§ What you have to do
Copy out the data below as written; omit any images.

>> Start Material

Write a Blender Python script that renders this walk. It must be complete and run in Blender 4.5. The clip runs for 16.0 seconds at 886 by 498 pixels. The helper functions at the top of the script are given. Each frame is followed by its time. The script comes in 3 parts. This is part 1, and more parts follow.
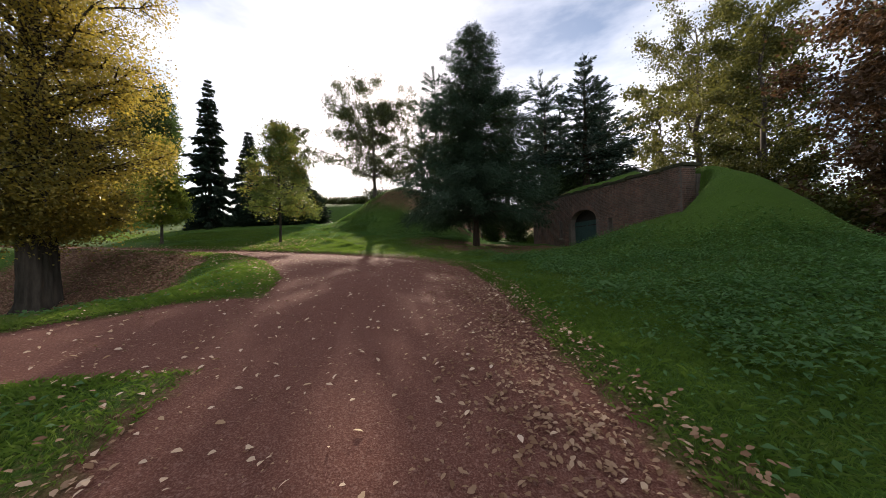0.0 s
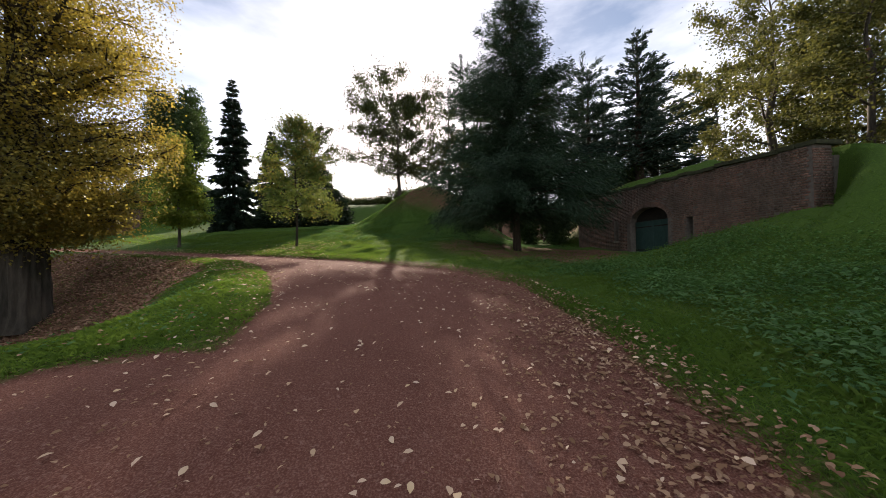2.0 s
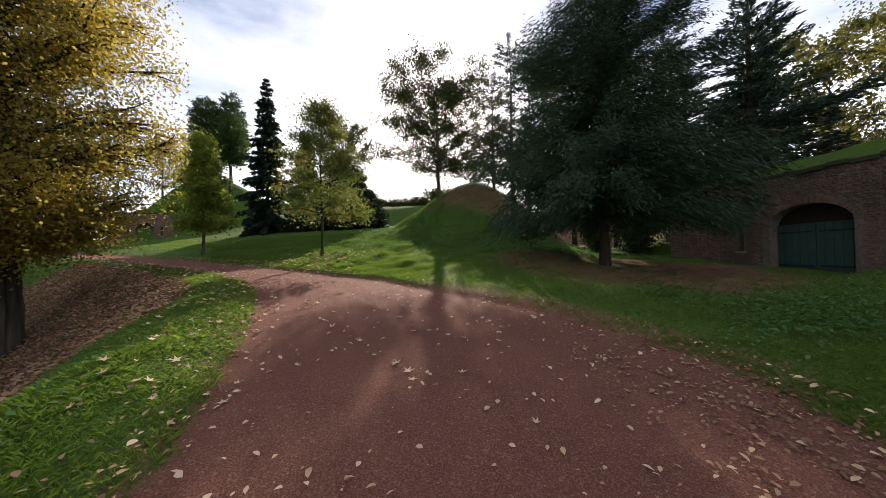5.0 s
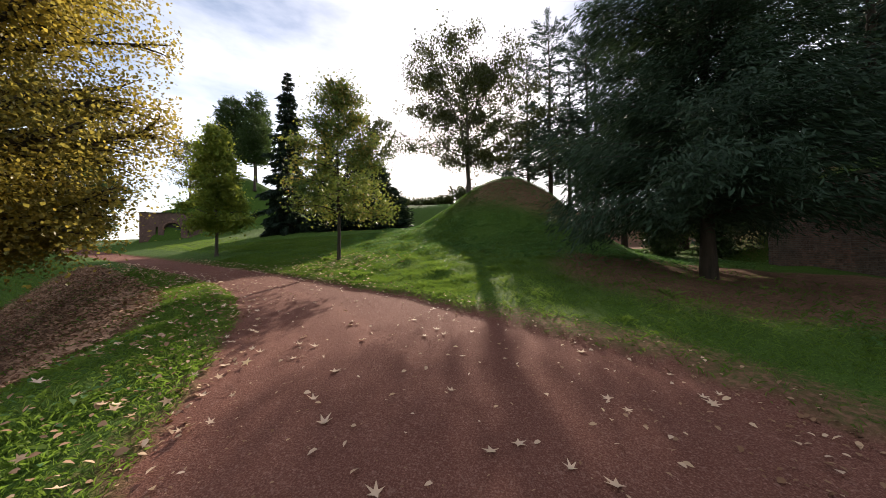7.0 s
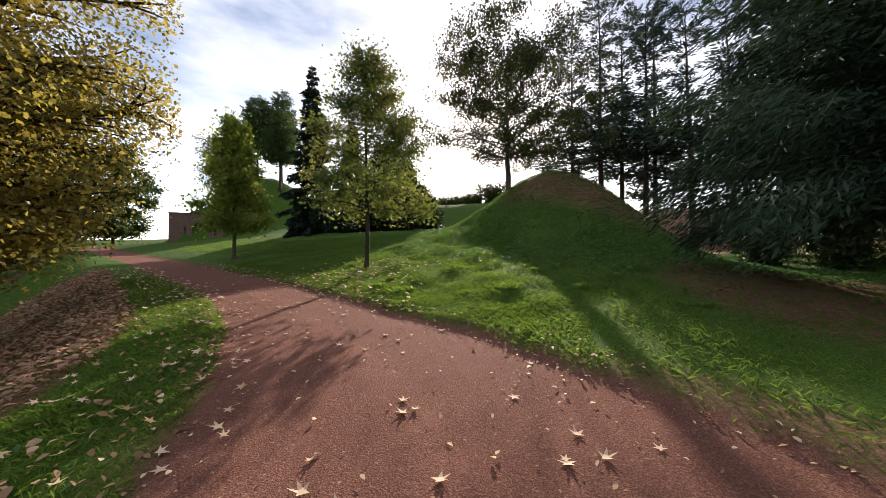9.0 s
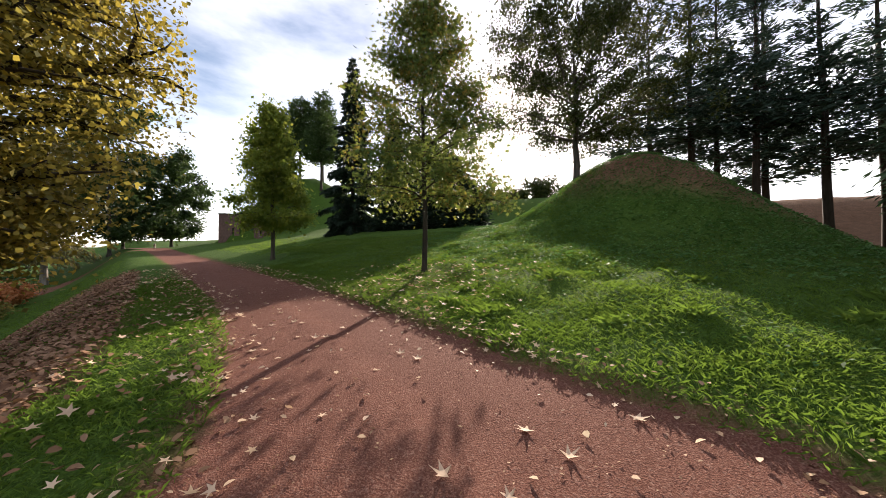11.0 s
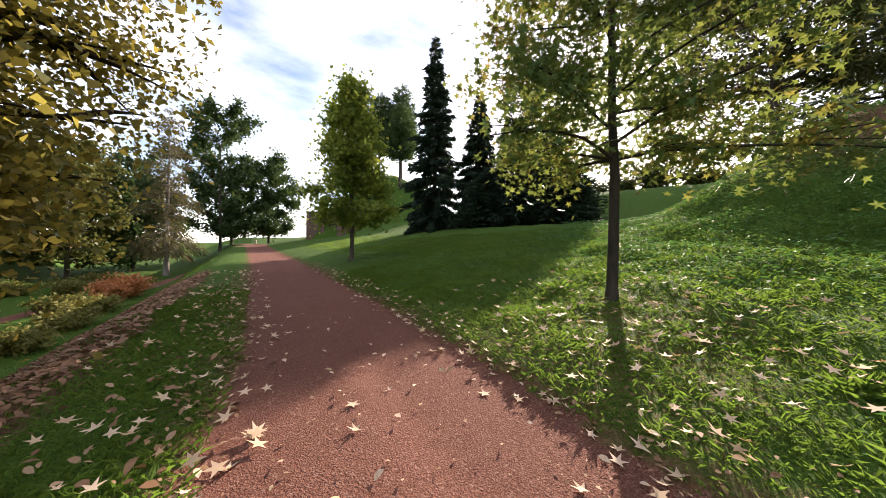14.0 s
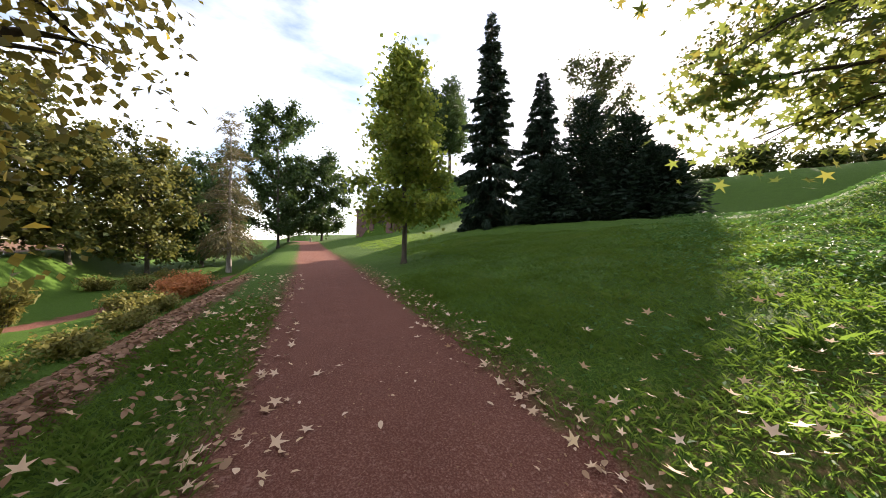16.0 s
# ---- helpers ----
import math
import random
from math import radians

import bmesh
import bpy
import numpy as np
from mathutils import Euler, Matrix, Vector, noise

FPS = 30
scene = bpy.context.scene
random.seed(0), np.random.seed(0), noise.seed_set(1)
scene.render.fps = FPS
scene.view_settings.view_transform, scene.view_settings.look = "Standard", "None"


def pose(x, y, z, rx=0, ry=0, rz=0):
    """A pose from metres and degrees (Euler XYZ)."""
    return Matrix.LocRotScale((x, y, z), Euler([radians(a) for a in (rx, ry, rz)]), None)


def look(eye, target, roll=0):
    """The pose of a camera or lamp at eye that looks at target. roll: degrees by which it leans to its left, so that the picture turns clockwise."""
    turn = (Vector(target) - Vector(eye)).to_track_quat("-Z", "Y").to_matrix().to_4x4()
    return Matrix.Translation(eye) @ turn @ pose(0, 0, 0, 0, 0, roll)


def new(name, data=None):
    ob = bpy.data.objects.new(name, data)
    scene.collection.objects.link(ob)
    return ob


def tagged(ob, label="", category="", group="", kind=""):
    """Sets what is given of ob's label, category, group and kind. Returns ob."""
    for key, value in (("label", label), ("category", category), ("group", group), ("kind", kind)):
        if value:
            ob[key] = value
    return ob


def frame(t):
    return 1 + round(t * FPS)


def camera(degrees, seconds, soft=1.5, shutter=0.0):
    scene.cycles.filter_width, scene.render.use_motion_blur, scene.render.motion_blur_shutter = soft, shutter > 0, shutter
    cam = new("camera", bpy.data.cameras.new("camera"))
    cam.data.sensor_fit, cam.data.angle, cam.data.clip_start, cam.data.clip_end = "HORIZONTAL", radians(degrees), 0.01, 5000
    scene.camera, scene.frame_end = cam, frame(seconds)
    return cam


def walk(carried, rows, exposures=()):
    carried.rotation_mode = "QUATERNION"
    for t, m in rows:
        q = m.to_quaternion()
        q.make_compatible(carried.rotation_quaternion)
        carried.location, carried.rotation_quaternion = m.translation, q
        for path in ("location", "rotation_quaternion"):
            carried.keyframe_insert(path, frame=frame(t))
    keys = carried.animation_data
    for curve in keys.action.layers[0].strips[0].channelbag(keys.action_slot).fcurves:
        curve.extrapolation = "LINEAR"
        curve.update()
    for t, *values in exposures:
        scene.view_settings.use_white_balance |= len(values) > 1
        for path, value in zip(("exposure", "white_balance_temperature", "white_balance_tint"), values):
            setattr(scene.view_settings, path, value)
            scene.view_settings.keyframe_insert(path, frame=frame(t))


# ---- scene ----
cam = camera(109.3, 16.0, soft=0.8)
PATH = [
    (0, (0.084, -0.083, 1.464), (0.067, 1.917, 1.481), -1.30),
    (0.5, (-0.025, 0.569, 1.52), (-0.081, 2.568, 1.54), -1.25),
    (1, (-0.15, 1.226, 1.62), (-0.243, 3.224, 1.64), -1.21),
    (1.5, (-0.355, 1.854, 1.696), (-0.482, 3.85, 1.718), -1.19),
    (2, (-0.513, 2.506, 1.74), (-0.678, 4.499, 1.763), -1.19),
    (2.5, (-0.709, 3.118, 1.834), (-0.912, 5.108, 1.857), -1.18),
    (3, (-0.925, 3.726, 1.903), (-1.163, 5.711, 1.929), -1.16),
    (3.5, (-1.098, 4.395, 2.003), (-1.374, 6.376, 2.028), -1.15),
    (4, (-1.314, 4.955, 2.114), (-1.623, 6.931, 2.142), -1.18),
    (6.5, (-2.633, 7.984, 2.447), (-3.111, 9.925, 2.481), -0.62),
    (7, (-2.937, 8.574, 2.515), (-3.449, 10.507, 2.548), -0.67),
    (7.5, (-3.309, 9.185, 2.574), (-3.857, 11.108, 2.611), -0.58),
    (8, (-3.738, 9.721, 2.626), (-4.318, 11.635, 2.665), -0.48),
    (8.5, (-4.172, 10.288, 2.664), (-4.784, 12.192, 2.703), -0.41),
    (9, (-4.583, 10.771, 2.741), (-5.224, 12.665, 2.78), -0.23),
    (11.5, (-7.211, 13.361, 2.804), (-8.124, 15.14, 2.834), -0.29),
    (12, (-7.802, 13.847, 2.849), (-8.782, 15.59, 2.871), -0.22),
    (12.5, (-8.381, 14.364, 2.869), (-9.426, 16.068, 2.891), -0.03),
    (13, (-8.951, 14.774, 2.904), (-10.058, 16.44, 2.926), 0.24),
    (13.5, (-9.513, 15.146, 2.931), (-10.678, 16.771, 2.955), 0.49),
    (14, (-10.044, 15.524, 2.974), (-11.268, 17.105, 2.998), 0.74),
    (14.5, (-10.537, 15.836, 3.026), (-11.82, 17.37, 3.043), 0.86),
    (15, (-11.023, 16.172, 3.076), (-12.358, 17.661, 3.085), 0.79),
    (15.5, (-11.513, 16.412, 3.159), (-12.898, 17.855, 3.155), 0.75),
    (16, (-12.196, 16.851, 3.151), (-13.634, 18.24, 3.15), 0.92),
]
walk(cam, [(t, look(eye, target, roll)) for t, eye, target, roll in PATH],
     exposures=((0.0, 1.0, 6950, 17), (9.0, 1.12, 6950, 17), (12.0, 1.3, 6950, 18), (14.5, 1.72, 6950, 19), (16.0, 1.85, 6950, 19)))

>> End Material

§ Answer to the task
Write a Blender Python script that renders this walk. It must be complete and run in Blender 4.5. The clip runs for 16.0 seconds at 886 by 498 pixels. The helper functions at the top of the script are given. Each frame is followed by its time. The script comes in 3 parts. This is part 1, and more parts follow.
0.0 s
2.0 s
5.0 s
7.0 s
9.0 s
11.0 s
14.0 s
16.0 s
# ---- helpers ----
import math
import random
from math import radians

import bmesh
import bpy
import numpy as np
from mathutils import Euler, Matrix, Vector, noise

FPS = 30
scene = bpy.context.scene
random.seed(0), np.random.seed(0), noise.seed_set(1)
scene.render.fps = FPS
scene.view_settings.view_transform, scene.view_settings.look = "Standard", "None"


def pose(x, y, z, rx=0, ry=0, rz=0):
    """A pose from metres and degrees (Euler XYZ)."""
    return Matrix.LocRotScale((x, y, z), Euler([radians(a) for a in (rx, ry, rz)]), None)


def look(eye, target, roll=0):
    """The pose of a camera or lamp at eye that looks at target. roll: degrees by which it leans to its left, so that the picture turns clockwise."""
    turn = (Vector(target) - Vector(eye)).to_track_quat("-Z", "Y").to_matrix().to_4x4()
    return Matrix.Translation(eye) @ turn @ pose(0, 0, 0, 0, 0, roll)


def new(name, data=None):
    ob = bpy.data.objects.new(name, data)
    scene.collection.objects.link(ob)
    return ob


def tagged(ob, label="", category="", group="", kind=""):
    """Sets what is given of ob's label, category, group and kind. Returns ob."""
    for key, value in (("label", label), ("category", category), ("group", group), ("kind", kind)):
        if value:
            ob[key] = value
    return ob


def frame(t):
    return 1 + round(t * FPS)


def camera(degrees, seconds, soft=1.5, shutter=0.0):
    scene.cycles.filter_width, scene.render.use_motion_blur, scene.render.motion_blur_shutter = soft, shutter > 0, shutter
    cam = new("camera", bpy.data.cameras.new("camera"))
    cam.data.sensor_fit, cam.data.angle, cam.data.clip_start, cam.data.clip_end = "HORIZONTAL", radians(degrees), 0.01, 5000
    scene.camera, scene.frame_end = cam, frame(seconds)
    return cam


def walk(carried, rows, exposures=()):
    carried.rotation_mode = "QUATERNION"
    for t, m in rows:
        q = m.to_quaternion()
        q.make_compatible(carried.rotation_quaternion)
        carried.location, carried.rotation_quaternion = m.translation, q
        for path in ("location", "rotation_quaternion"):
            carried.keyframe_insert(path, frame=frame(t))
    keys = carried.animation_data
    for curve in keys.action.layers[0].strips[0].channelbag(keys.action_slot).fcurves:
        curve.extrapolation = "LINEAR"
        curve.update()
    for t, *values in exposures:
        scene.view_settings.use_white_balance |= len(values) > 1
        for path, value in zip(("exposure", "white_balance_temperature", "white_balance_tint"), values):
            setattr(scene.view_settings, path, value)
            scene.view_settings.keyframe_insert(path, frame=frame(t))


# ---- scene ----
cam = camera(109.3, 16.0, soft=0.8)
PATH = [
    (0, (0.084, -0.083, 1.464), (0.067, 1.917, 1.481), -1.30),
    (0.5, (-0.025, 0.569, 1.52), (-0.081, 2.568, 1.54), -1.25),
    (1, (-0.15, 1.226, 1.62), (-0.243, 3.224, 1.64), -1.21),
    (1.5, (-0.355, 1.854, 1.696), (-0.482, 3.85, 1.718), -1.19),
    (2, (-0.513, 2.506, 1.74), (-0.678, 4.499, 1.763), -1.19),
    (2.5, (-0.709, 3.118, 1.834), (-0.912, 5.108, 1.857), -1.18),
    (3, (-0.925, 3.726, 1.903), (-1.163, 5.711, 1.929), -1.16),
    (3.5, (-1.098, 4.395, 2.003), (-1.374, 6.376, 2.028), -1.15),
    (4, (-1.314, 4.955, 2.114), (-1.623, 6.931, 2.142), -1.18),
    (6.5, (-2.633, 7.984, 2.447), (-3.111, 9.925, 2.481), -0.62),
    (7, (-2.937, 8.574, 2.515), (-3.449, 10.507, 2.548), -0.67),
    (7.5, (-3.309, 9.185, 2.574), (-3.857, 11.108, 2.611), -0.58),
    (8, (-3.738, 9.721, 2.626), (-4.318, 11.635, 2.665), -0.48),
    (8.5, (-4.172, 10.288, 2.664), (-4.784, 12.192, 2.703), -0.41),
    (9, (-4.583, 10.771, 2.741), (-5.224, 12.665, 2.78), -0.23),
    (11.5, (-7.211, 13.361, 2.804), (-8.124, 15.14, 2.834), -0.29),
    (12, (-7.802, 13.847, 2.849), (-8.782, 15.59, 2.871), -0.22),
    (12.5, (-8.381, 14.364, 2.869), (-9.426, 16.068, 2.891), -0.03),
    (13, (-8.951, 14.774, 2.904), (-10.058, 16.44, 2.926), 0.24),
    (13.5, (-9.513, 15.146, 2.931), (-10.678, 16.771, 2.955), 0.49),
    (14, (-10.044, 15.524, 2.974), (-11.268, 17.105, 2.998), 0.74),
    (14.5, (-10.537, 15.836, 3.026), (-11.82, 17.37, 3.043), 0.86),
    (15, (-11.023, 16.172, 3.076), (-12.358, 17.661, 3.085), 0.79),
    (15.5, (-11.513, 16.412, 3.159), (-12.898, 17.855, 3.155), 0.75),
    (16, (-12.196, 16.851, 3.151), (-13.634, 18.24, 3.15), 0.92),
]
walk(cam, [(t, look(eye, target, roll)) for t, eye, target, roll in PATH],
     exposures=((0.0, 1.0, 6950, 17), (9.0, 1.12, 6950, 17), (12.0, 1.3, 6950, 18), (14.5, 1.72, 6950, 19), (16.0, 1.85, 6950, 19)))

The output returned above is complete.